The following is not a futuristic scenario. It is not science fiction. It is a demonstration of the capabilities of GIS to model the results of an extremely unlikely, yet intellectually fascinating query: What would happen if the earth stopped spinning?
What is GIS?
A geographic information system (GIS) is a computer system for capturing, storing, checking, and displaying data related to positions on Earth’s surface. GIS can show many different kinds of data on one map. This enables people to more easily see, analyze, and understand patterns and relationships.
Now lets continue what if it happened. What if the Earth stopped rotating?
The good news is that if the Earth’s rotation stopped, we wouldn’t fall off. With water pushed to the poles, we could walk on land around the entire equator, but it would be a very inhospitable place, as Dr Karl Kruszelnicki explains.
We know that the rotation of the Earth is gradually slowing down. But what would happen if God, the devil or aliens suddenly and completely stopped our planet from rotating on its axis of spin? Luckily, thanks to improved knowledge about our planet, geographers can now give us the answers.
Needless to say, the effects of such an incredible event occurring so abruptly would cause nothing short of annihilation. According to NASA, a sudden stop of Earth’s spinning motion would displace everything that’s not firmly fixed to the bedrock. The reason for this is that, despite the Earth’s spin being stopped, the atmosphere would continue to be in motion at its original speed, i.e., 1100 miles per hour (1770 km per hour). Therefore, everything that’s not firmly attached to the bedrock will be swept off the ground; huge rocks, topsoil, buildings, vehicles, and even your beloved television, will be lifted up and swept away by the atmosphere.
Half of the planet would almost continuously face the heat of the Sun, while half would face the cold of space.

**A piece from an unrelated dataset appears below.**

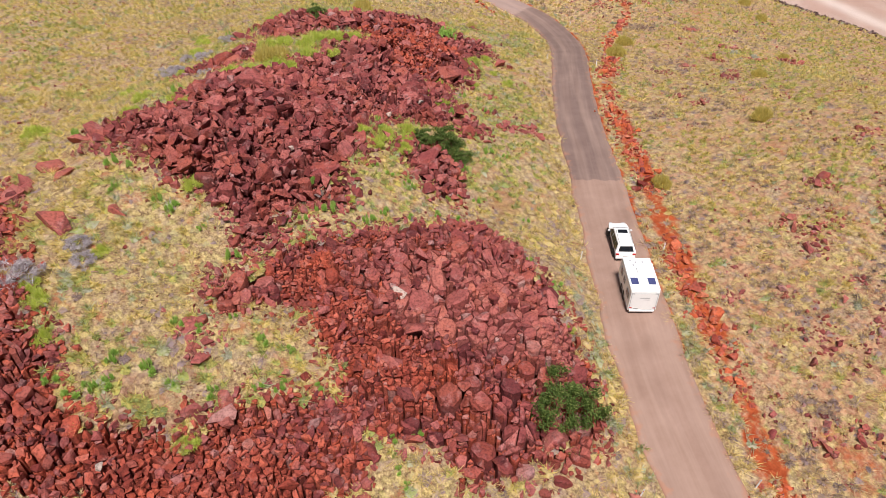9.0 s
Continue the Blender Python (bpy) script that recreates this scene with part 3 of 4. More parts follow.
def cracked(poly, s, r, chance, gap=0.016):
    """Such a plan, broken once or twice along straight cracks: pieces and their sizes."""
    if s < 0.45 or r.rand() > chance or len(poly) < 4:
        return [(poly, s)]
    a = r.uniform(0, 3.1416)
    way = np.array((math.cos(a), math.sin(a)))
    off = (poly - poly.mean(0)) @ way - r.uniform(-0.12, 0.12) * s
    out = []
    for sign in (-1, 1):
        d, kept = sign * off + 0.008 + gap * s, []
        for p in range(len(poly)):
            q = (p + 1) % len(poly)
            if d[p] <= 0:
                kept.append(poly[p])
            if d[p] * d[q] < 0:
                kept.append(poly[p] + (poly[q] - poly[p]) * d[p] / (d[p] - d[q]))
        if len(kept) > 2:
            out += cracked(np.array(kept), s * 0.72, r, chance * 0.5, gap)
    return out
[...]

Life could continue in a narrow twilight zone between the hot and cold halves. But this twilight zone would slowly creep around the planet over the period of a year, as the Earth did its annual orbit around the Sun.
Effects on DAY and NIGHT
To start with, the most basic feature of our lives – the 24-hour ‘thing’ that we divide existence into, would be altered. It’s common knowledge that Earth takes 24 hours (approximately) to complete one spin on its axis, which in turn causes every creature on Earth to experience day and night.
However, if Earth stopped spinning gradually, what it accomplishes in a single day might eventually take a year to complete; countries on the side facing the sun would experience daylight for 6 months, while those living on the side facing away from the sun would experience a six-month night. This is precisely what life is like at the North and South poles today at different points of the year.
Effects on Landscape
If the Earth were to stop spinning on its axis, gradually the oceans would migrate towards the poles from the equator. At first, only small regions of terra firma around the equator would rise out of the retreating waters.
Eventually, there would be a huge mega-continent wrapped continuously around the Earth at the equator. You could travel around the Earth on the equator and stay entirely on dry land—ignoring the freezing cold on the night side, and the searing heat on the day side.
The water that left the equatorial regions would have to go somewhere, and that ‘somewhere’ would be the poles. There would be two totally disconnected polar oceans on each side of the equatorial mega-continent.
In the north, Canada would be entirely underwater. And roughly following the line of the border of current-day USA and Canada, all of Greenland, as well as the northern plains of Siberia, Asia and Europe would be underwater. But Spain would mostly stay above water.
On the other side of the equator, the new southern ocean would start roughly on a line running through current-day Canberra. Africa would be joined to Madagascar, while Australia would be joined to New Guinea and Indonesia.
Our spinning Earth is in fact slowing down. Billions of years in the past, the faster-spinning Earth had a bigger bulge around the equator, and billions of years in the future, the slowed-down Earth will have a smaller bulge, and will be closer to a sphere.
In fact, this slowing of the spin is why we have to add an extra second into our clocks every 500 days or so. I’ll talk more about that, next time.
The good thing is, none of this is going to happen anytime soon; in fact, it won’t happen for millions, or even billions, of years. That’s definitely a relief!